DATASET EXTRACT:

----

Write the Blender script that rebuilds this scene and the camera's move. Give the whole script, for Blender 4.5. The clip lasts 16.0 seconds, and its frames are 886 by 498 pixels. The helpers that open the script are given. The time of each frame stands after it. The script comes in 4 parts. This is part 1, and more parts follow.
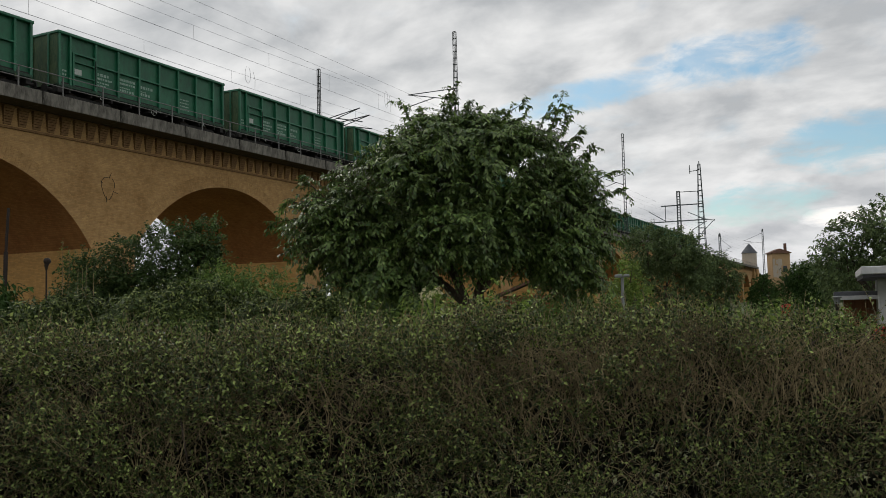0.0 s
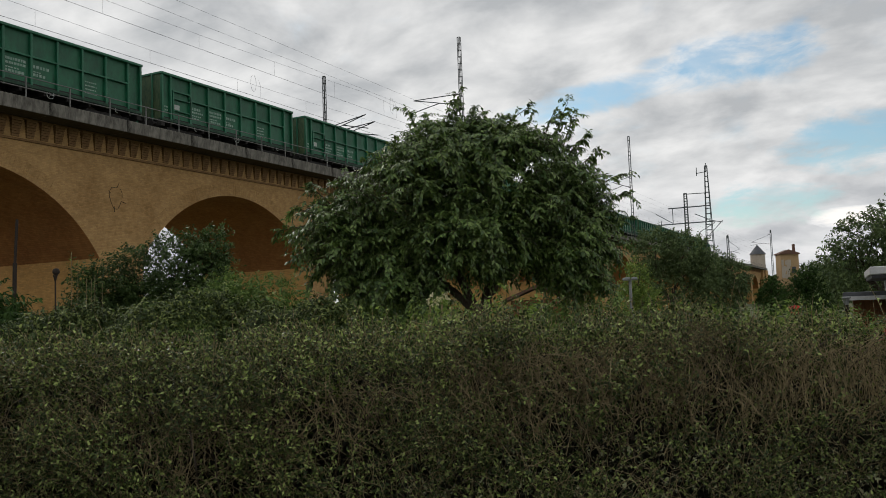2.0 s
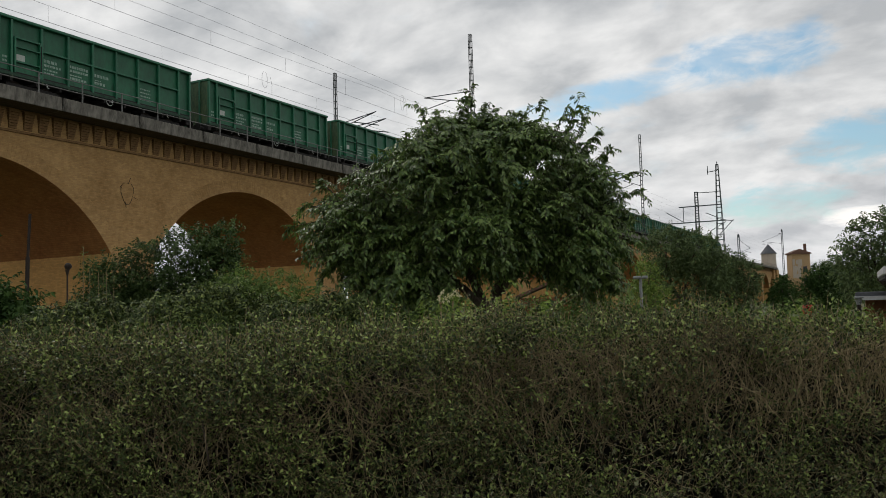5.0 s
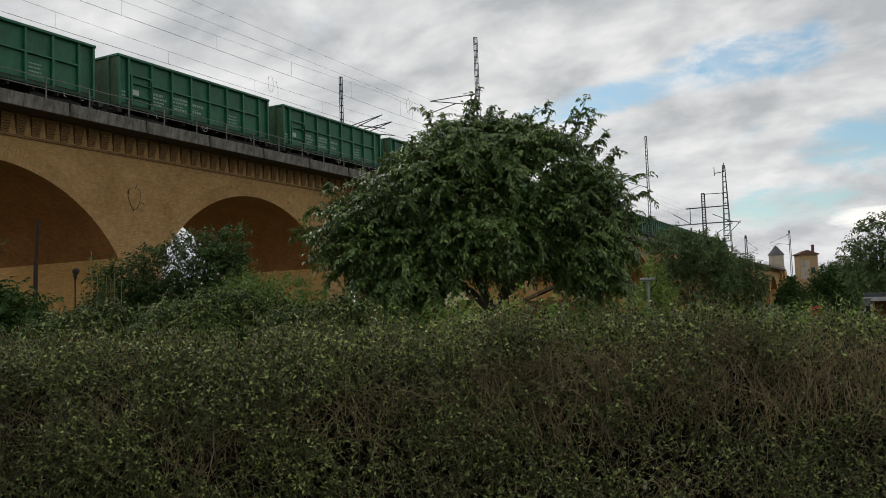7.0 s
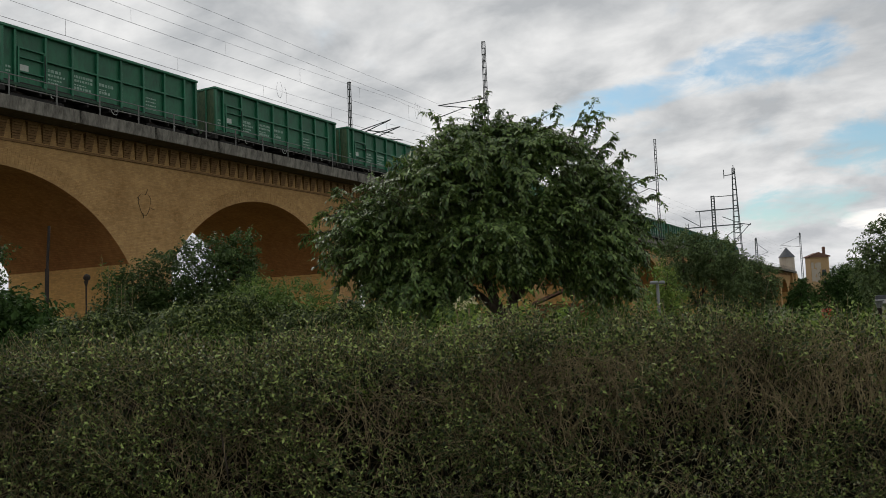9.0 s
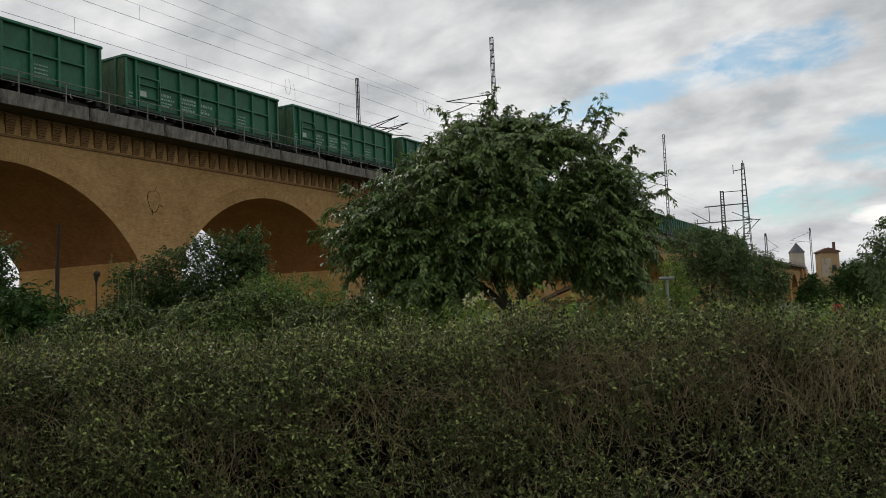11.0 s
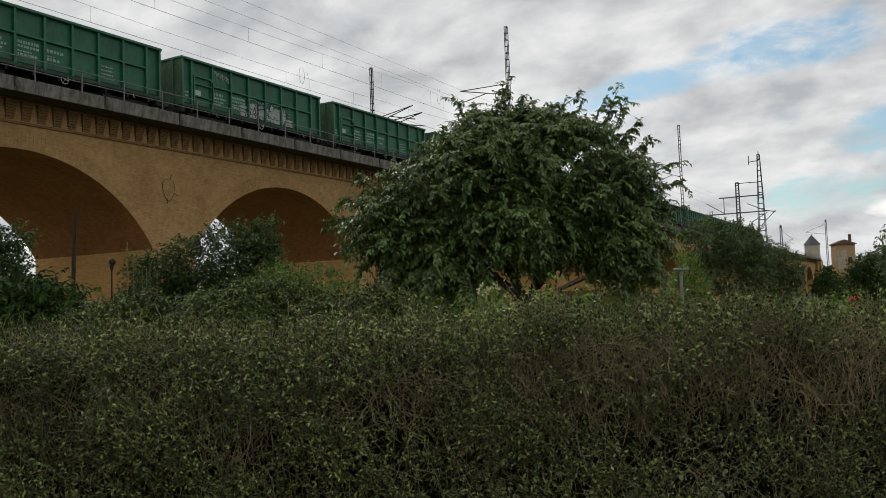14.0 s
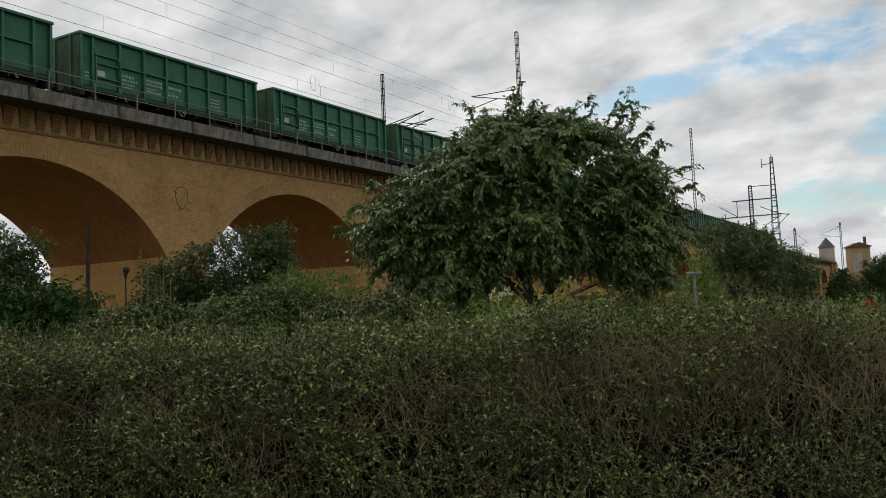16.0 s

----

REQUIREMENT:
Return the listing above unchanged, apart from dropping its pictures.

WRITTEN SOLUTION:
Write the Blender script that rebuilds this scene and the camera's move. Give the whole script, for Blender 4.5. The clip lasts 16.0 seconds, and its frames are 886 by 498 pixels. The helpers that open the script are given. The time of each frame stands after it. The script comes in 4 parts. This is part 1, and more parts follow.
0.0 s
2.0 s
5.0 s
7.0 s
9.0 s
11.0 s
14.0 s
16.0 s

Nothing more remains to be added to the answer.